When traffic comes in, we have an NGINX service that routes traffic to NGINX pod, which in then decrypts SSL traffic into a regular HTTP traffic. We used Google’s NGINX ssl proxy image and adjusted it to work with web sockets. The result can be seen here.
The sole goal of NGINX here is to decrypt traffic and send it forward.
Then NGINX forwards the traffic either to admin & dashboard service or to chat service, which in turn routes the traffic to one of the pods that the Deployment’s ReplicaSet controls. Both chat and admin communicate with each other through services and both use Postgres service to work with Postgres pod. Admin uses Redis service to work with Redis database.
Note that we do not talk about VM’s (Nodes) in this article and that is irrelevant, because the resources available are treated like a resource pool.

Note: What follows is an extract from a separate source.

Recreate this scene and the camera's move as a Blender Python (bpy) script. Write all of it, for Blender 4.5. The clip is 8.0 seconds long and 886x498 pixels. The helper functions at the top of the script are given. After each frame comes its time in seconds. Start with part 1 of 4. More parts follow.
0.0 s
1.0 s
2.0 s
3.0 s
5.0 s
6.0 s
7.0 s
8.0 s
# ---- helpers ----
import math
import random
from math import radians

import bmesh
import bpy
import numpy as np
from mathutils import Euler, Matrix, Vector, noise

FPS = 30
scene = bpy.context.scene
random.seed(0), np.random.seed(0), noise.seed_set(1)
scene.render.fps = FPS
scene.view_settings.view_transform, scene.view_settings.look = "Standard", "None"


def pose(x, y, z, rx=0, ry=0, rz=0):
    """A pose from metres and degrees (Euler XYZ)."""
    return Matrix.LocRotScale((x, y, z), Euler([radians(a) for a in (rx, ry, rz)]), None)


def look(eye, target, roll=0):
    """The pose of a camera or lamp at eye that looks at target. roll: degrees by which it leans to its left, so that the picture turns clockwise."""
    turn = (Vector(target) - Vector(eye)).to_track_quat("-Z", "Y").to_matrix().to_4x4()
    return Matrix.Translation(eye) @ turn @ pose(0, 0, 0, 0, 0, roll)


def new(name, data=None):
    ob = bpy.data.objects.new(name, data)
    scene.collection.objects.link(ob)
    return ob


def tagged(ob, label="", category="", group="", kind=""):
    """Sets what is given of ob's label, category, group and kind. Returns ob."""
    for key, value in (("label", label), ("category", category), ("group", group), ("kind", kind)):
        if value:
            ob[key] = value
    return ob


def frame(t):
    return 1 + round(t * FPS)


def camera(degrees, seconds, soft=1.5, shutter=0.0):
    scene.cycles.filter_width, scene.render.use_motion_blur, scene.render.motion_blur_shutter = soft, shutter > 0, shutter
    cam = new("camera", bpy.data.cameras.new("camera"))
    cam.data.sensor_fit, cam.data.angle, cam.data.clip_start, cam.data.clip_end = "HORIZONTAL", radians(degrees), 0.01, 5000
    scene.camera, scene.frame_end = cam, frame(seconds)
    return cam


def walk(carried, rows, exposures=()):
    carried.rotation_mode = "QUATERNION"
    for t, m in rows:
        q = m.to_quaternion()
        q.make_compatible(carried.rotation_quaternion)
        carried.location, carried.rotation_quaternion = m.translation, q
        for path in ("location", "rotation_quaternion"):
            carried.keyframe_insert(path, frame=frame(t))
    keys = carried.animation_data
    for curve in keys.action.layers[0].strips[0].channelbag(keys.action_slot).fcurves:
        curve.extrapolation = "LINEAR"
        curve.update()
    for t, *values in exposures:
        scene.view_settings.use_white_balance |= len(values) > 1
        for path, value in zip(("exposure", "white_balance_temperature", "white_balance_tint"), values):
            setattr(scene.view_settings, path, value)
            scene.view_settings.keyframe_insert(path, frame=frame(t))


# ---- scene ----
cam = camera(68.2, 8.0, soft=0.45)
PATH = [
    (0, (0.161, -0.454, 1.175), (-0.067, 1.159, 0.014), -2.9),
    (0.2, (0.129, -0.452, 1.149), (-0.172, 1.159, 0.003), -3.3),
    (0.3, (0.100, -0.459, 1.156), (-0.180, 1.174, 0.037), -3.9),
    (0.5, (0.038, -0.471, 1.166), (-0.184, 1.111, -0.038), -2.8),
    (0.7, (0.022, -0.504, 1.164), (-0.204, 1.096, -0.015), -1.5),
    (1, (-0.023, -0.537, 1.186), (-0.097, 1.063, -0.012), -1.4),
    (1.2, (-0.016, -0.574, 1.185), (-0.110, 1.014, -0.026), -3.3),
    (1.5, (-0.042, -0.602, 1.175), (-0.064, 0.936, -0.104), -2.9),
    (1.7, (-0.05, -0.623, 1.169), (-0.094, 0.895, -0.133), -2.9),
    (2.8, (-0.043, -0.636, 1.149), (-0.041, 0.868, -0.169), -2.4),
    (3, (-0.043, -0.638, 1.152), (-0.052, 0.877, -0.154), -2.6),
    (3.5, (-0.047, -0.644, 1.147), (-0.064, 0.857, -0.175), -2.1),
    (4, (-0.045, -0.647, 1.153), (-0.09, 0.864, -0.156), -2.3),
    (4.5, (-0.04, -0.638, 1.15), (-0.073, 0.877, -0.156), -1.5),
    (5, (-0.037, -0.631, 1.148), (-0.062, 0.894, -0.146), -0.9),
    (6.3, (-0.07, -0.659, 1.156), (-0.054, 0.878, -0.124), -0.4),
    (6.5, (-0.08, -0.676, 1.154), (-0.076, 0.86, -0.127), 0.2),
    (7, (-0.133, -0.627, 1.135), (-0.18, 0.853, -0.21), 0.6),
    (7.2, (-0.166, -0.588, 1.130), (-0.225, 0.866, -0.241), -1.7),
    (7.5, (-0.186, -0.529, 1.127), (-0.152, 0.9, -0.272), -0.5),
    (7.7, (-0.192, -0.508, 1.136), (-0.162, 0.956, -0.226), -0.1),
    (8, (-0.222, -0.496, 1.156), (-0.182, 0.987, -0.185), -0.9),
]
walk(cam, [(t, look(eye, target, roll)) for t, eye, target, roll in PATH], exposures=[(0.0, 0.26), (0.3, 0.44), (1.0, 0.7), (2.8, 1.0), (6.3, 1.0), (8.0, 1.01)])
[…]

Redis, Nginx, Postgres pods are controlled by their own ReplicaSets or ReplicationControllers (Older version of ReplicaSet).
Kubernetes allowed us to move much faster once it was set up. It has quite a steep learning curve, but it is worth it. In practice, it takes several days to familiarize developers with the workflow of Kubernetes. Being familiar with docker helps a lot. If you want to become a good DevOps engineer, you need to learn about the containerized architecture.
Hope you enjoyed this high level overview of our Kubernetes deployment. If you have any comments, please, feel free to share them!